Tout ne peut pas se tenir en Europe. Dès le moment où on parle de sport international, il y a des déplacements. En ce qui concerne la Coupe des Nations, il a toujours été clair que nous voulions une manche sur chaque partie du globe : la zone Amérique, la zone Europe/Afrique et l'Asie/Océanie. Des efforts par rapport à l'environnement, on en fait. Est-ce qu'il faut pour autant se couper des épreuves internationales ? Autant faire des courses de quartier alors. La beauté du sport international est de susciter une émulation et des vocations aux quatre coins du monde. Notre message, c'est que le vélo est plus vert qu'une voiture et qu'on veut que les gens s'y mettent grâce à la portée du sport international.

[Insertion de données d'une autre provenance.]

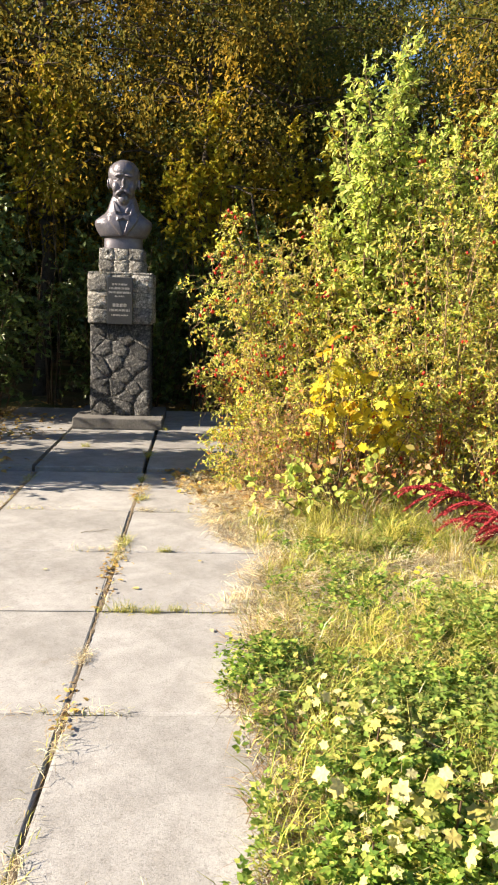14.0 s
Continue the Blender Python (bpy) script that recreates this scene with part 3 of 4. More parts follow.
T_BROWN = tree("woodland_tree", 8.8, 2.7, 2.7, 34, 31000, 0.072, L_WOODS, "broadleaf tree with browning yellow foliage at the wood's edge", 11, hang=0.25)
T_GREEN = tree("woodland_tree", 7.0, 2.3, 0.8, 30, 24000, 0.072, L_GREENWOODS, "dark green broadleaf tree with first autumn leaves", 12)
T_GREEN2 = tree("woodland_tree", 10.5, 2.6, 2.4, 28, 27000, 0.08, L_GREENWOODS, "tall woodland tree with thinning green foliage", 13)
T_YELLOW = tree("woodland_tree", 7.4, 1.9, 3.0, 26, 16000, 0.07, L_WOODS, "slender tree with yellow-brown hanging foliage", 14, 0.09, 0.4)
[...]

Jos Smets, membre de la Commission piste, évoquait une possible égalité des distances, en citant l'athlétisme en exemple (lire ici). Quel est ton point de vue ?
On ne peut rien exclure. Qui aurait pu dire que les femmes auraient eu un tournoi de keirin, une Madison ? Nous sommes dans la recherche d'une parité, après il faut rester cohérent. Il faut respecter la physiologie. À la salle de sport, les sprinteurs ne lèvent pas les mêmes charges. Je ne veux pas dire non mais ça ne viendra pas du jour au lendemain. Je sens que le sujet revient car il est dans l'air du temps.